> **Provided material**:

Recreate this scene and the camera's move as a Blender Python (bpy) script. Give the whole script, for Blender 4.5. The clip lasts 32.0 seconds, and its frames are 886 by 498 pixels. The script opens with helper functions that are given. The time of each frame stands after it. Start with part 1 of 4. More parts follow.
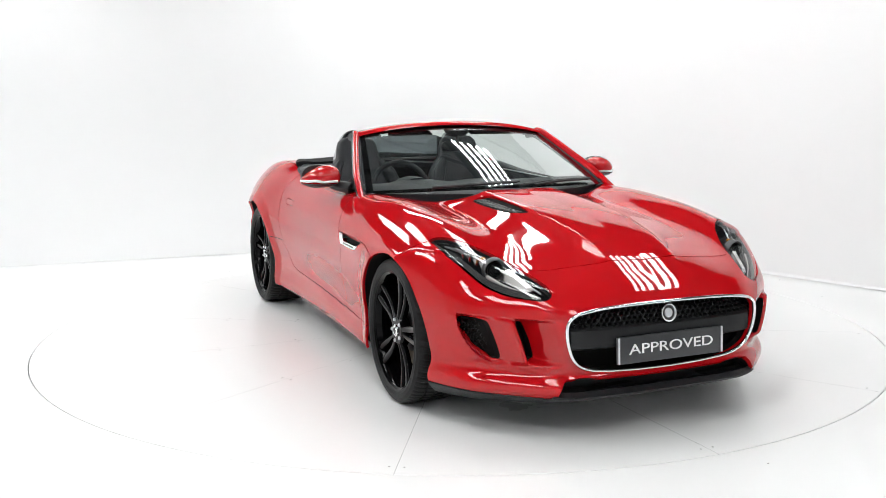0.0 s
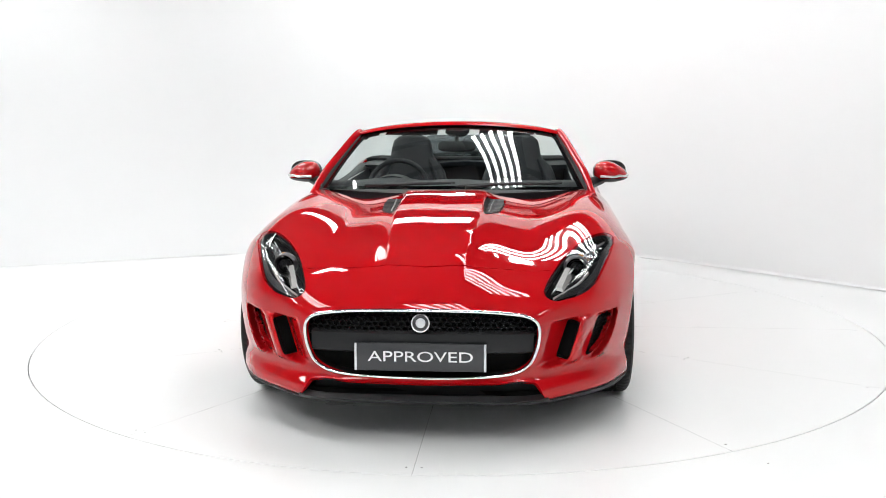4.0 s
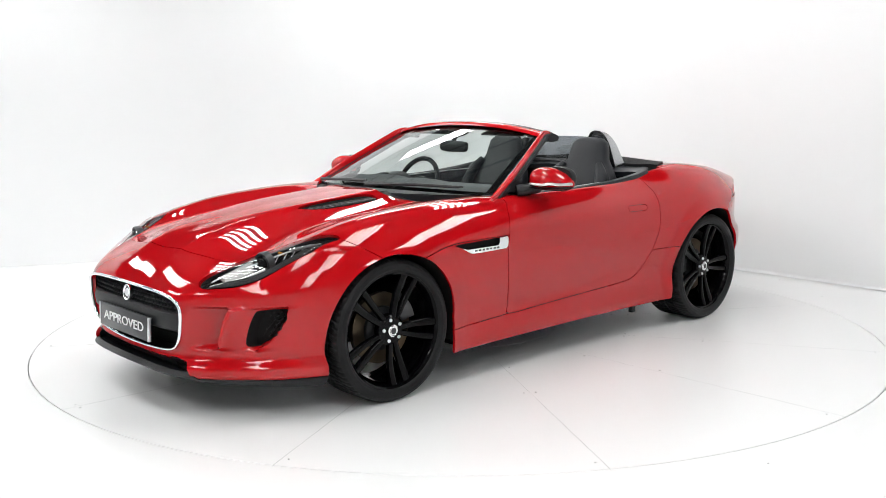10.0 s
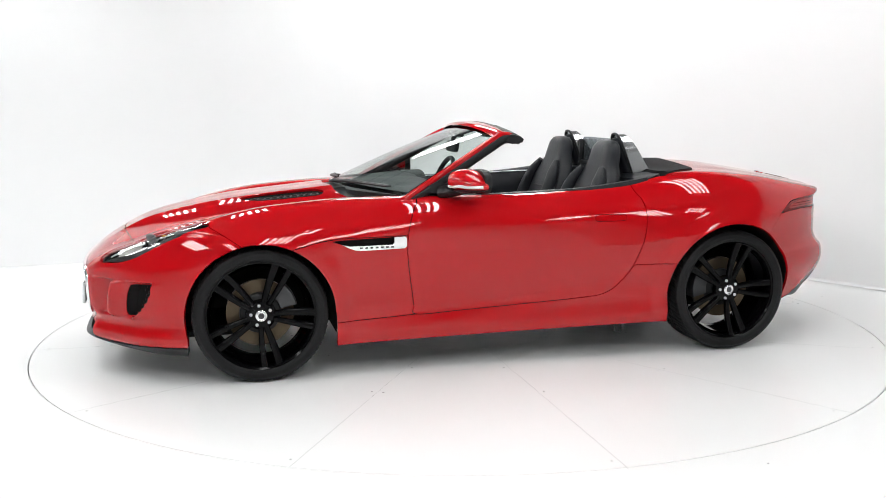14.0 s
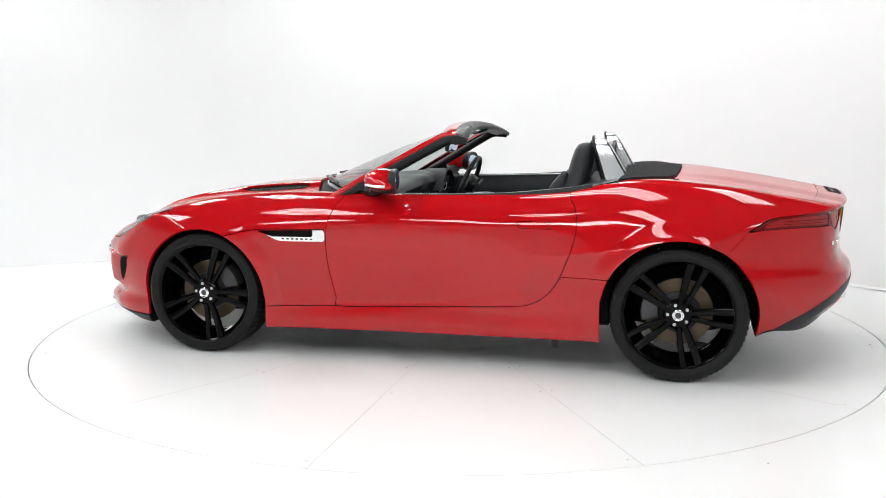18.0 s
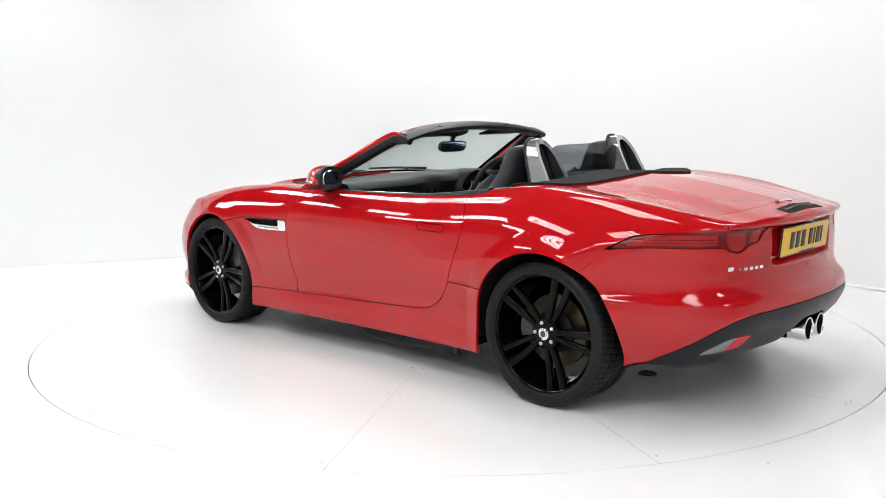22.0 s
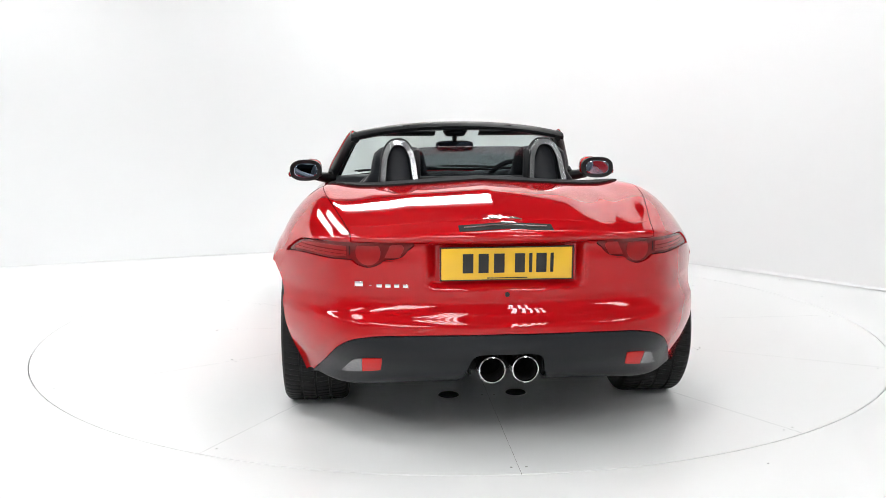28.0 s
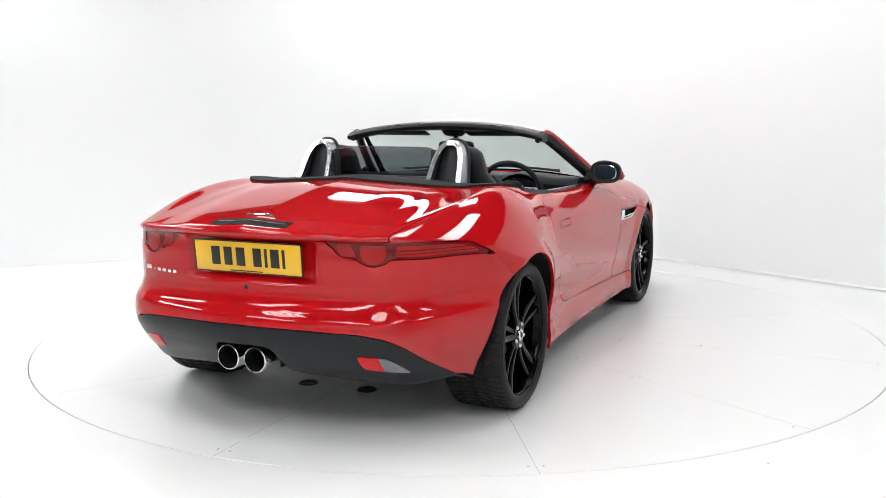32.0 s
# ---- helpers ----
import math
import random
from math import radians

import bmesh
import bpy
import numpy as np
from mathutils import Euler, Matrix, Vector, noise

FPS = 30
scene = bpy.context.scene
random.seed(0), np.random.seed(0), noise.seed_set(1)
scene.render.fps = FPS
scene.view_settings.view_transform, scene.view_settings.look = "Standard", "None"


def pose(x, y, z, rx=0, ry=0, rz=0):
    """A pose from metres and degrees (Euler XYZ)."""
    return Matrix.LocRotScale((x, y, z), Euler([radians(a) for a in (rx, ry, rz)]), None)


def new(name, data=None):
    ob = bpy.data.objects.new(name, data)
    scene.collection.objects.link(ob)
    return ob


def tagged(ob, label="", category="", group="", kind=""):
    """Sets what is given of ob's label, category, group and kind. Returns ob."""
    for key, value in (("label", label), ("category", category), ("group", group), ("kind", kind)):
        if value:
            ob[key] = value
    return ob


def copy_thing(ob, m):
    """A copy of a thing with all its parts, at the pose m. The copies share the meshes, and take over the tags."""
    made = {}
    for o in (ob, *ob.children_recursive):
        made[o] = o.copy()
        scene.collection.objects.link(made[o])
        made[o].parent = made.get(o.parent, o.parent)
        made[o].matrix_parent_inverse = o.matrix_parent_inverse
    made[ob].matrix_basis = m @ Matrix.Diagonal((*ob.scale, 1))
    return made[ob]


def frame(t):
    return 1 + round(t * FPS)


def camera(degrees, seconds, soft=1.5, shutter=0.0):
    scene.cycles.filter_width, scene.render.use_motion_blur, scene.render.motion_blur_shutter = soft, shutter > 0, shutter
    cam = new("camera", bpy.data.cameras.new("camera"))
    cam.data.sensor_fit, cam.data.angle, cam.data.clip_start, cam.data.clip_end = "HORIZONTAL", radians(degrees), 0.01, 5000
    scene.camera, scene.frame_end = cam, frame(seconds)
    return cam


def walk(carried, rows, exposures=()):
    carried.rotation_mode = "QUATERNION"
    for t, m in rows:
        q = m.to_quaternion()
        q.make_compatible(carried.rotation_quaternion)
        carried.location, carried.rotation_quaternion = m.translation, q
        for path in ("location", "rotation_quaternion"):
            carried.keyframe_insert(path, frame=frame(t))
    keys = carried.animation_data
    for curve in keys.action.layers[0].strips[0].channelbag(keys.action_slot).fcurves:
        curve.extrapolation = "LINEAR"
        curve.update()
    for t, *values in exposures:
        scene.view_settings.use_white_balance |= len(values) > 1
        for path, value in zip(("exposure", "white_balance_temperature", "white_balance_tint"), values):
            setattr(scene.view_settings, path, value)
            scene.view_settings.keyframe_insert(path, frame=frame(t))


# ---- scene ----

> **Task details**:
Go through the listing above and work out how many lines contain the string "given". Reply with the number alone.

> **The answer**:
2